What selective pressure made humans loose the ability to not choke on food? Chimpanzees cannot choke on food, since their ability to swallow relies on the epiglottis being closed.

The negative effects of gaining the ability to choke on food, would have to be countered by the positive effects of a descended larynx, and those effects would have to correlate with the point in human evolution when the larynx descended, rather than with potential benefits today (like, for example, speaking and vocalising and communicating. )

Did Australopithecus afarensis have a descended larynx?

From “Encyclopedia of Anthropology”

“The position of the larynx in the throat in primates appears to be related to the degree of basicranial flexion”

The basicranial flexion is a marker for the position of the foramen magnum, and in humans the base of the skull (where the spine attaches through the foramen magnum) is associated with a descended larynx, for the exact reason that there simply is not enough space to position the larynx close to the base with the spinal cord behind it.

In Australopithecus afarensis (A.L. 822–1), the base of the skull has rotated towards the anterior end, when compared to Chimpanzees and Gorillas, and the distance between the palate and the foramen magnum is shortened.

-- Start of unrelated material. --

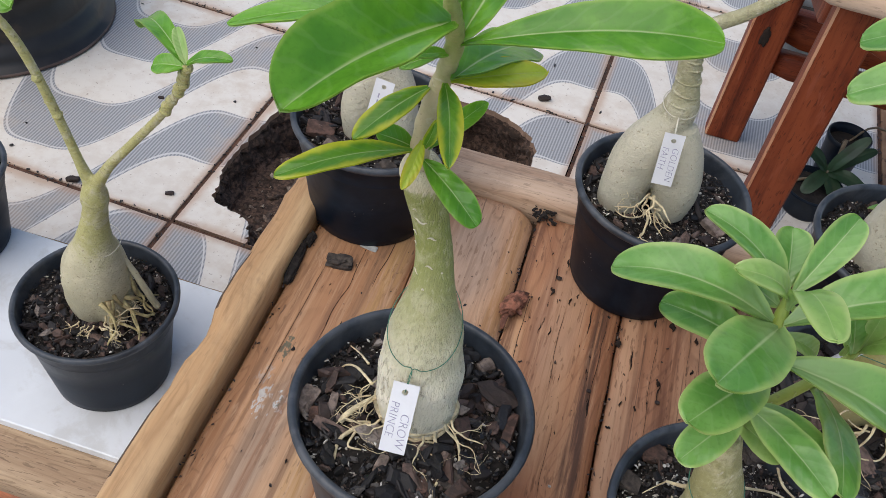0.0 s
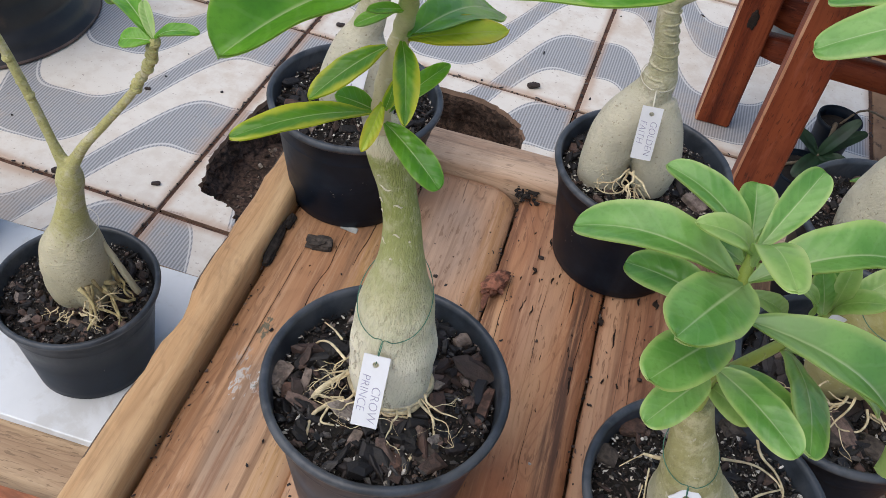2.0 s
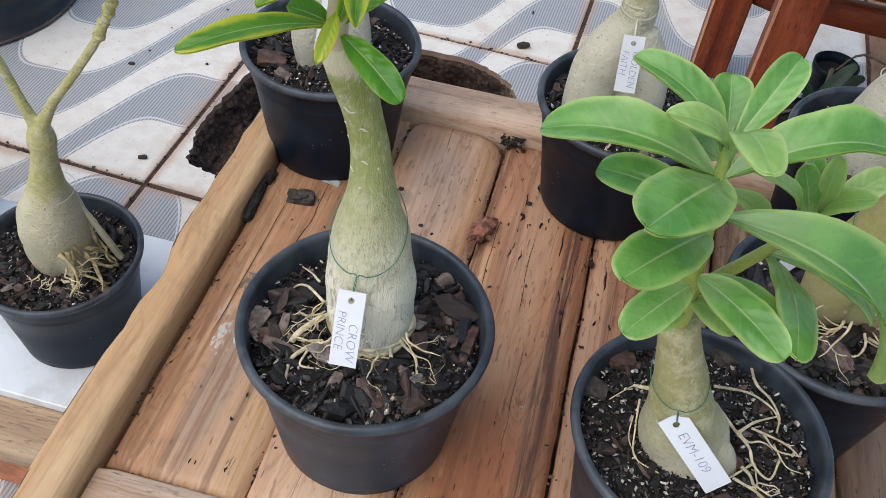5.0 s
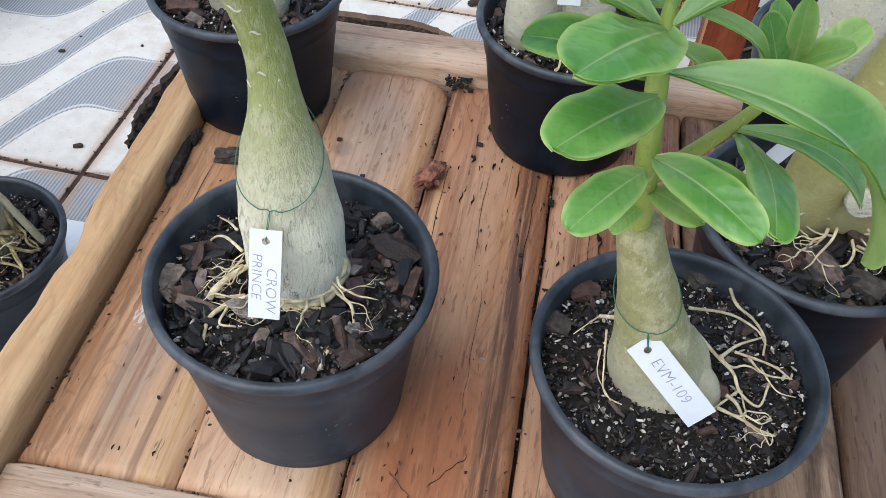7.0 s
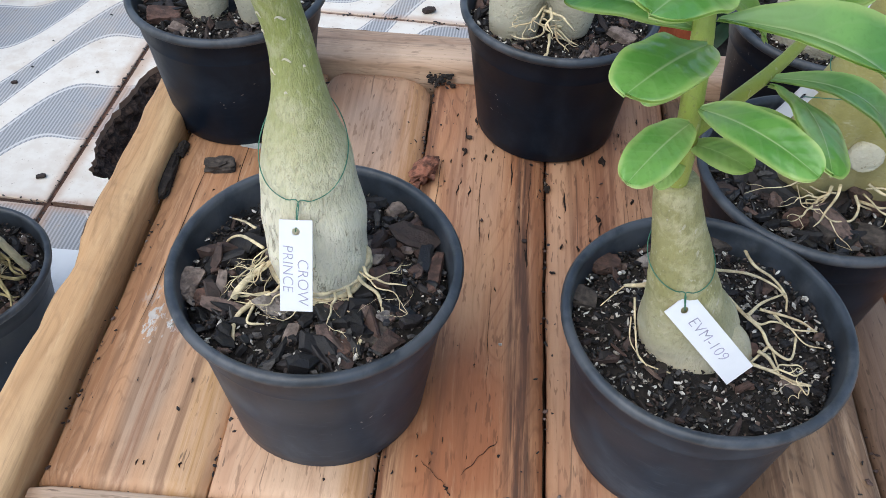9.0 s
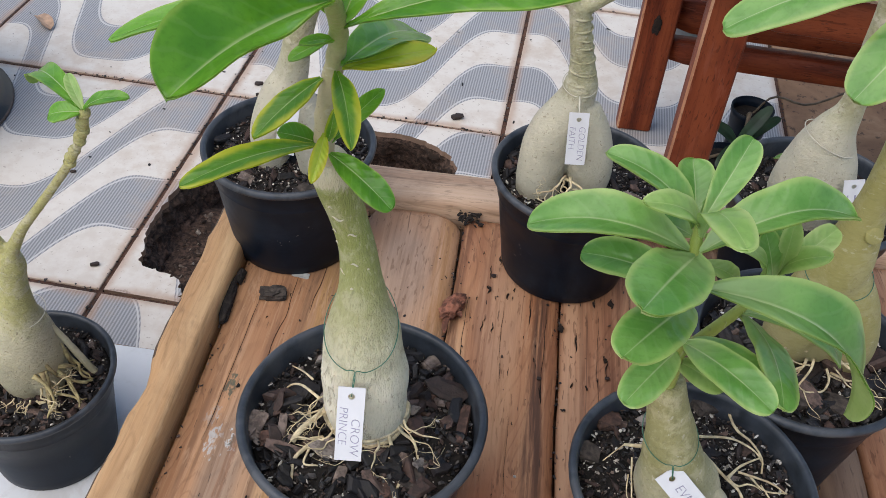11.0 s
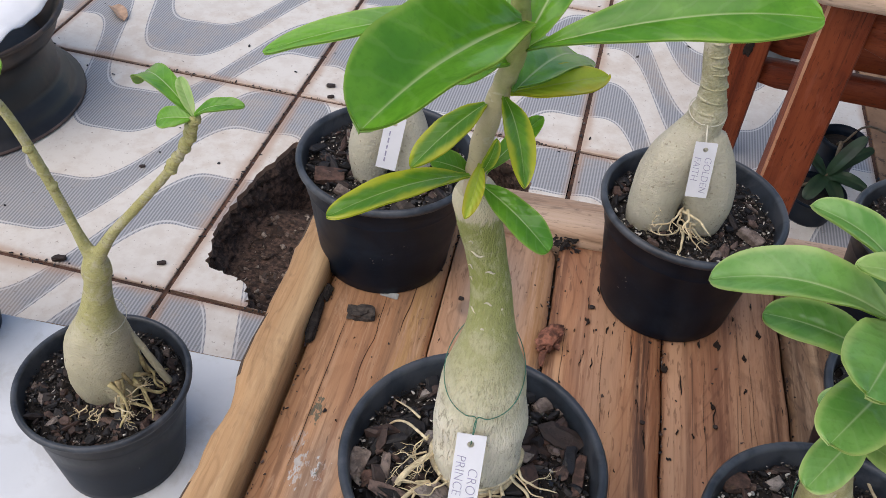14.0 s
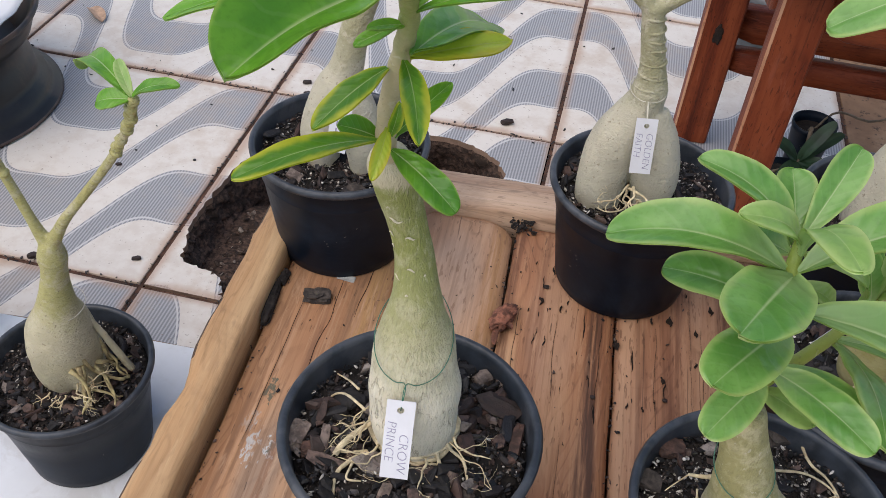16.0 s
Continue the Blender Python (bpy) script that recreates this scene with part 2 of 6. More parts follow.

The main adaptation that is associated with a descended larynx in that link to Encyclopedia of Anthropology, that the distance between the palate and the spine is shortened, is therefore present in A. afarensis when compared to other great apes, tough in human it is increased by a lot.

Based on the position of the spinal cord relative to the palate, A. afarensis anatomy shows that it is in between humans and chimpanzees, and so it is possible that it had a descended larynx.

Besides acoustic resonance, what else could drive the descent of the larynx in humans?

In humans, the vocal tract is expanded because the larynx is descended. The pharyngeal acoustic chamber, where a typical length for the vocal tract is about 17–18 cm, gives a fundamental frequency of about 500 Hz and formant frequencies of 500, 1500 and 2500, which is in the range of observed vocalisation frequencies.

The descent of the larynx came at the cost of the gaining the ability to choke on food, and so the benefit of a descended larynx would have to appear at the time when it descended, which may pre-date speech.

The loss of air-sacs in humans, is an adaptation for using the vocal tract rather than the air-sacs for resonance and producing vocal sounds. The loss of air-sacs would be around the time speech appeared, and could pre-date (and co-opt) the descent of the larynx.

Within a semi-aquatic ape universe, an expanded pharynx would in Australopithecus precede later adaptations for speech (such as loss of the air sacs and a broaden acoustic repertoire), and the adaptations that are associated with speech would co-opt earlier adaptations.

Loss of air-sacs for acoustic resonance from an expanded pharyngeal chamber, building on earlier semi-aquatic adaptations

The air-sacs are resonance organs for vocalisation, that would have de-evolved as a pharyngeal acoustic chamber formed with the descent of the larynx.

In the semi-aquatic ape model, the larynx descended for inhaling large amounts of air while surfacing. In that universe, the loss of air-sacs would have been a later adaptation, as the expanded pharyngeal tract formed an acoustic resonance chamber.

Notes

The air-sacs in a 4–5 year old chimpanzee, published in Human Biology in 2013.